■ **GIVEN REQUEST**
Copy exactly the lines of the records below, and only those lines, beginning with the line that contains "6. More parts follow." and ending with the line that contains "self.b, self.mats, self.lift, self.layer".

■ **DATASET EXTRACT**

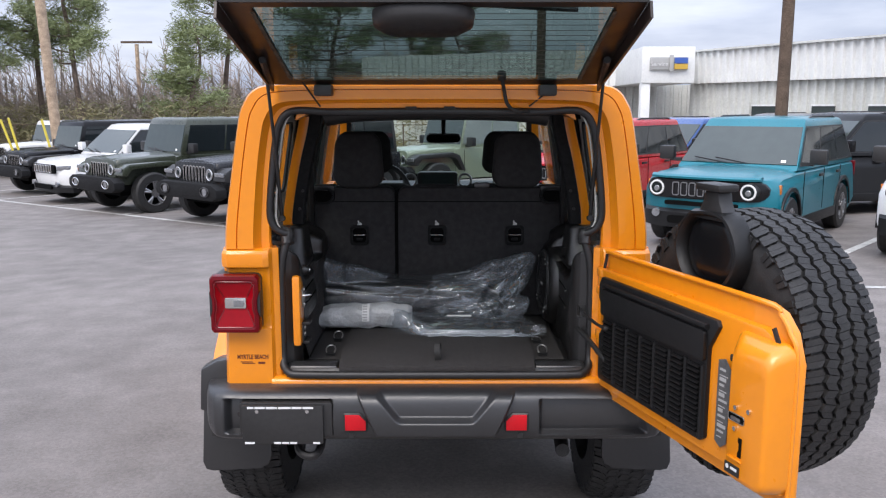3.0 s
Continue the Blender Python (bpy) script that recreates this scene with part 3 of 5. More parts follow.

* * *

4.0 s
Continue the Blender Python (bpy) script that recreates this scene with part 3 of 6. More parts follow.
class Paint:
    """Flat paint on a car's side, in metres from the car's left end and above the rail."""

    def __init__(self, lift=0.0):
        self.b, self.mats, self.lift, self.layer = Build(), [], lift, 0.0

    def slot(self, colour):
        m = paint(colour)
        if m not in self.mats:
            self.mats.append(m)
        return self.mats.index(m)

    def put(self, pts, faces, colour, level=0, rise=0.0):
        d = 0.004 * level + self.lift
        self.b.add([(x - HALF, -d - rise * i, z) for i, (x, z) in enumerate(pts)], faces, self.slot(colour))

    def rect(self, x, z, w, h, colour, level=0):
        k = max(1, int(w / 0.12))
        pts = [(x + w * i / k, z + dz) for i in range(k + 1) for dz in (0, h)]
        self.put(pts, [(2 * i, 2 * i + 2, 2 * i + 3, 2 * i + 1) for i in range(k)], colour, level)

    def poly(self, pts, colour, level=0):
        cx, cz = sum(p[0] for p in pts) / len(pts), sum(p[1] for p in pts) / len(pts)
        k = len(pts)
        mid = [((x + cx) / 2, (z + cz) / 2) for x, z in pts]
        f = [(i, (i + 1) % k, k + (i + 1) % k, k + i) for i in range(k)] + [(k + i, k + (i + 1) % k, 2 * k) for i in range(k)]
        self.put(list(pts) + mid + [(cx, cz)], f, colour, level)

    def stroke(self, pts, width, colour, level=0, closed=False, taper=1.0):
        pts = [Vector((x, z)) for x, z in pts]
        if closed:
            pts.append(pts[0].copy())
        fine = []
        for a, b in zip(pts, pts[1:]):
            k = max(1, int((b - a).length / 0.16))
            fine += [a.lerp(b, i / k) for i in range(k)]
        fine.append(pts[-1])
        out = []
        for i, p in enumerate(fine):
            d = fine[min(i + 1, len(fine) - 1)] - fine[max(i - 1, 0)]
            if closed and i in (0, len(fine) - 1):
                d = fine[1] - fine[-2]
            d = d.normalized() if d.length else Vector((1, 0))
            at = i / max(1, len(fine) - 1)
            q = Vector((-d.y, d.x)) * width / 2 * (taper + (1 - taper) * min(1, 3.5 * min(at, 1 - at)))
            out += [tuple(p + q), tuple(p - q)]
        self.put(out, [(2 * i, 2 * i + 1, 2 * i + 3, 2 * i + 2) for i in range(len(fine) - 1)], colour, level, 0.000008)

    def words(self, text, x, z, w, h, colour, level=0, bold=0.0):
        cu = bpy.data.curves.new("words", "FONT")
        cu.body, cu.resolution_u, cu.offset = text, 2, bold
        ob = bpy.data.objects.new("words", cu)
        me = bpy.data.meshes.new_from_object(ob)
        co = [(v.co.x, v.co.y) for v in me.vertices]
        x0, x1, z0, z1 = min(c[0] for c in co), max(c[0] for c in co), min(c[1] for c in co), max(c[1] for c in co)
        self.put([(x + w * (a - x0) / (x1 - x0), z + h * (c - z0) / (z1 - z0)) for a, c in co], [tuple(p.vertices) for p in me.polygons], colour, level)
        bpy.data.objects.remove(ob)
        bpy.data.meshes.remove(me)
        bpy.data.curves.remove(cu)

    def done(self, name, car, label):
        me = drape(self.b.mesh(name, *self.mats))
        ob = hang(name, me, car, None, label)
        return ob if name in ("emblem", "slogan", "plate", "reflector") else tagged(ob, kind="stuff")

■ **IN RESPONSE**
Continue the Blender Python (bpy) script that recreates this scene with part 3 of 6. More parts follow.
class Paint:
    """Flat paint on a car's side, in metres from the car's left end and above the rail."""

    def __init__(self, lift=0.0):
        self.b, self.mats, self.lift, self.layer = Build(), [], lift, 0.0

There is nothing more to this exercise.